Since 2005, successive Iraqi governments have struggled to wean the country off its dependence on oil revenue, which makes up around 90 percent of the state budget and almost all its exports. 

High unemployment was one of the reasons that spurred calls earlier this year for greater autonomy in the southern province of Basra, which holds two-thirds of the country’s proven oil reserves but receives a minuscule share from the federal budget. 

Instead of taking tough decisions to strengthen institutions like the judiciary, which can enforce private contracts, politicians have used Baghdad’s oil wealth to reward supporters with jobs.

This has bloated the public sector to such an extent that a large chunk from the government's budget of $80 billion is spent on salaries and pensions. This burden is set to increase as the country's population of 38 million increases by almost a million people a year. 

“Iraq for the past 16 years has suffered from huge instability and that has deterred foreign investment except for in the oil sector. But the oil sector is not a big employer,” says Ali al Mawlawi, a Baghdad-based analyst. 

Iraq’s already large security force became an even bigger strain on the budget after Daesh took control of Mosul, the country’s second-largest city, in 2014. 

But the collapse of international oil prices led to a hiring freeze in 2016. The current government of Prime Minister Adil Abdul Mahdi has once again allowed government departments to hire more people but that has created only 50,000 jobs. 

“I hope the government accepts that radical changes need to happen. The approach of taking incremental reforms won’t work.”

Mawlawi suggests that in the short term, a proportion of oil revenue could be directly distributed to households to stimulate economic activity as it can encourage young people to start their own businesses. 

“It would also create jobs outside of the public sector,” he said. 

Before the US-led invasion in 2003, more than half a million Iraqis worked at 150 large state-owned companies including cement and fertiliser manufacturers. While some of them were shut, funding for others was suspended by the post-war American administrators. 

Show them the money 

The absence of any workable mechanism to finance private ventures has been a problem. Iraq’s banking system is dominated by state-run financial institutions.

“Private banks are tiny and don’t act as providers of capital,” says Ahmed Tabaqchali, an Iraqi investment banker. A culture that encourages cash transactions makes it difficult for banks to raise deposits, he says. 
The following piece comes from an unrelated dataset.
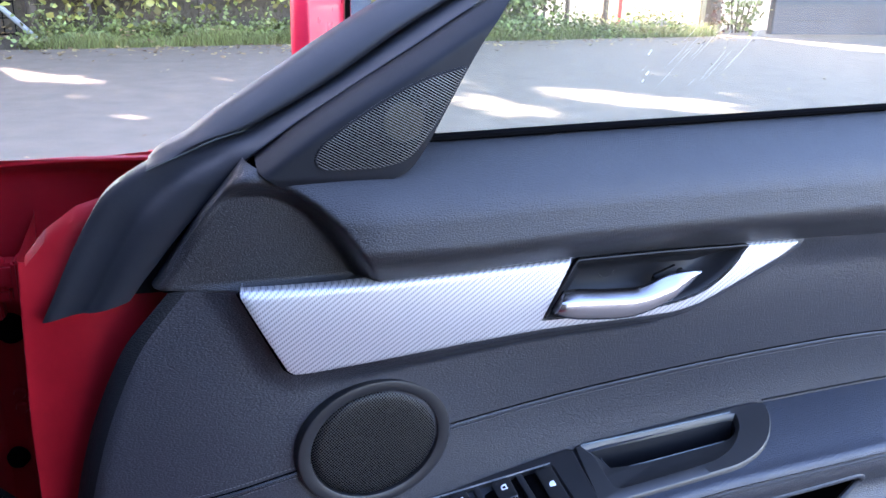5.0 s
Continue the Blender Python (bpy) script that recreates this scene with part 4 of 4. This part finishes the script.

“Even if a bank does have money to loan, it has no way to ascertain the credit history of the borrower,” he explains. 

 The way Iraq is being governed by a host of political parties with varying interests makes policy reforms difficult, says Tabaqchali. 

With no one political party winning a majority in elections, Iraq has had to cobble together coalition governments, which include even the smallest political groups. 

“The current structure of ethnic and sectarian division and quotas don’t let qualified people rise up the ranks,” he says. 

“You have a government of everybody in which everybody's interest is served by the use of the resources of the ministry they control.”